OBJECTIVE:
Pictures stay out. Extract the lines below from the first one through the line with "return part(name, me_, material, parent)", both included.

PROVIDED DATA:
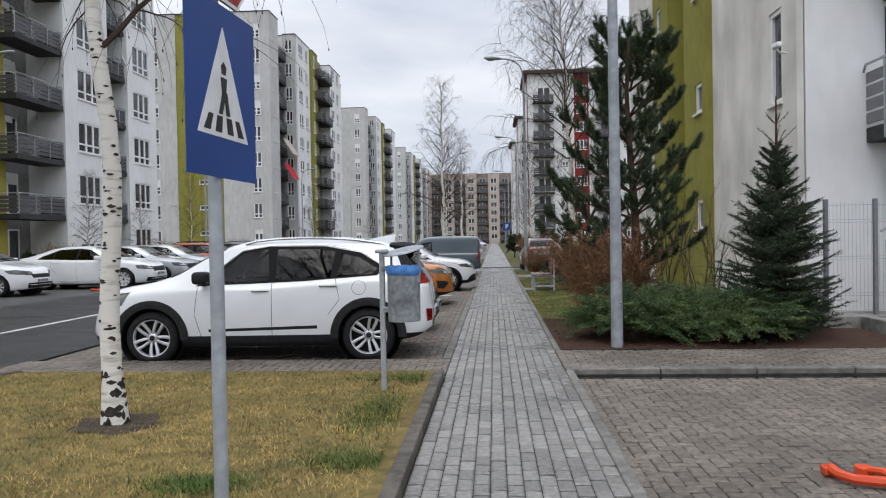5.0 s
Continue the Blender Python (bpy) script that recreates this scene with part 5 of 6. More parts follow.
def letters(body, size, depth, material, parent, m, name="letters"):
    c = bpy.data.curves.new(name, "FONT")
    c.body, c.size, c.extrude, c.align_x, c.align_y, c.offset = body, size, depth, "CENTER", "CENTER", 0.008
    t_ = new("letters_tmp", c)
    me_ = bpy.data.meshes.new_from_object(t_.evaluated_get(bpy.context.evaluated_depsgraph_get()))
    bpy.data.objects.remove(t_)
    me_.transform(m)
    me_.materials.clear()
    me_.materials.append(material)
    return part(name, me_, material, parent)


ON_X = Matrix.Rotation(radians(90), 4, "Z") @ Matrix.Rotation(radians(90), 4, "X")
letters("STOP", 0.36, 0.001, M_SWHITE, stop, Matrix.Translation((0.052, 0, 2.87)) @ ON_X @ Matrix.Diagonal((0.80, 1.25, 1, 1)))
blue = part("crossing_plate", plate(sq(0.345, 0.375, 2.06), 0.003), M_BLUE, sign, "blue square plate", False, TILT)
tri = [(-0.25, 1.86), (0.25, 1.86), (0.0, 2.34)]
part("white_triangle", plate(tri, 0.0055), M_SWHITE, blue, "white triangle")
for poly in ([(-0.20, 1.88), (-0.14, 1.88), (-0.11, 1.95), (-0.15, 1.95)], [(-0.09, 1.88), (-0.03, 1.88), (-0.02, 1.95), (-0.07, 1.95)], [(0.03, 1.88), (0.09, 1.88), (0.07, 1.95), (0.02, 1.95)], [(0.14, 1.88), (0.20, 1.88), (0.15, 1.95), (0.11, 1.95)],
             [(-0.055, 1.96), (-0.02, 1.96), (0.02, 2.06), (0.03, 2.12), (-0.03, 2.12), (-0.02, 2.05)], [(0.02, 1.96), (0.055, 1.96), (0.03, 2.06), (0.0, 2.06)], [(-0.02, 2.135), (0.02, 2.135), (0.025, 2.17), (0.0, 2.19), (-0.025, 2.17)]):
    part("black_mark", plate(poly, 0.008), M_SBLACK, blue, "plain black sign mark")
bm = bmesh.new()
lathe(bm, [(0.001, 0.035), (0.12, 0.032), (0.19, 0.018), (0.23, -0.02)], 18)
for v in bm.verts:
    v.co.x *= 1.0 + 0.2 * noise.noise(v.co * 4)
    v.co.y *= 0.8 + 0.2 * noise.noise(v.co * 5)
part("footing", bm, M_CONC, sign, "rough concrete footing", True)

# litter bin on a post
litter = thing("litter_bin", pose(-1.215, 14.34, 0.04), "galvanised litter bin with a blue bag on a post", "litter bin")
bm = bmesh.new()
soft_box(bm, -0.024, -0.024, 0, 0.024, 0.024, 1.30, 0.006)
part("post", bm, M_GALV, litter)
bm = bmesh.new()
soft_box(bm, -0.06, -0.045, 1.29, 0.06, 0.045, 1.325, 0.01)
part("post_cap", bm, M_POLE, litter)
BIN = Matrix.Translation((0.205, -0.02, 0))
bm = bmesh.new()
lathe(bm, [(0.001, 0.66), (0.148, 0.66), (0.150, 0.70), (0.152, 1.14), (0.156, 1.15), (0.146, 1.15), (0.142, 0.72), (0.001, 0.70)], 28, "Z", BIN)
part("drum", bm, M_ZINC, litter, "mottled zinc drum", True)
bm = bmesh.new()
rings = lathe(bm, [(0.152, 1.085), (0.163, 1.10), (0.166, 1.14), (0.157, 1.175), (0.140, 1.16), (0.13, 1.05), (0.001, 0.95)], 40, "Z", BIN)
for v in bm.verts:
    v.co.z += 0.012 * noise.noise(Vector((v.co.x * 30, v.co.y * 30, v.co.z * 9))) - 0.02 * max(0, v.co.x - 0.2)
part("bin_bag", bm, M_BAG, litter, "blue plastic bag over the rim", True)
bm = bmesh.new()
lathe(bm, [(0.001, 1.312), (0.19, 1.30), (0.196, 1.292), (0.19, 1.288), (0.001, 1.297)], 28, "Z", BIN @ Matrix.Translation((0, 0, 1.30)) @ Matrix.Rotation(radians(-11), 4, "Y") @ Matrix.Rotation(radians(9), 4, "X") @ Matrix.Translation((0, 0, -1.285)))
part("lid", bm, M_ZINC, litter, "shallow zinc rain lid", True)
for a, zt in ((-0.35, 1.325), (2.5, 1.275)):
    bm = bmesh.new()
    soft_box(bm, 0.205 + 0.158 * math.cos(a) - 0.011, -0.02 + 0.158 * math.sin(a) - 0.004, 1.02, 0.205 + 0.158 * math.cos(a) + 0.011, -0.02 + 0.158 * math.sin(a) + 0.004, zt, 0.002)
    part("lid_strut", bm, M_ZINC, litter)
for z in (0.74, 1.12):
    bm = bmesh.new()
    soft_box(bm, 0.0, -0.035, z, 0.065, 0.0, z + 0.05, 0.004)
    part("hinge_bracket", bm, M_ZINC, litter)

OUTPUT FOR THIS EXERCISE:
5.0 s
Continue the Blender Python (bpy) script that recreates this scene with part 5 of 6. More parts follow.
def letters(body, size, depth, material, parent, m, name="letters"):
    c = bpy.data.curves.new(name, "FONT")
    c.body, c.size, c.extrude, c.align_x, c.align_y, c.offset = body, size, depth, "CENTER", "CENTER", 0.008
    t_ = new("letters_tmp", c)
    me_ = bpy.data.meshes.new_from_object(t_.evaluated_get(bpy.context.evaluated_depsgraph_get()))
    bpy.data.objects.remove(t_)
    me_.transform(m)
    me_.materials.clear()
    me_.materials.append(material)
    return part(name, me_, material, parent)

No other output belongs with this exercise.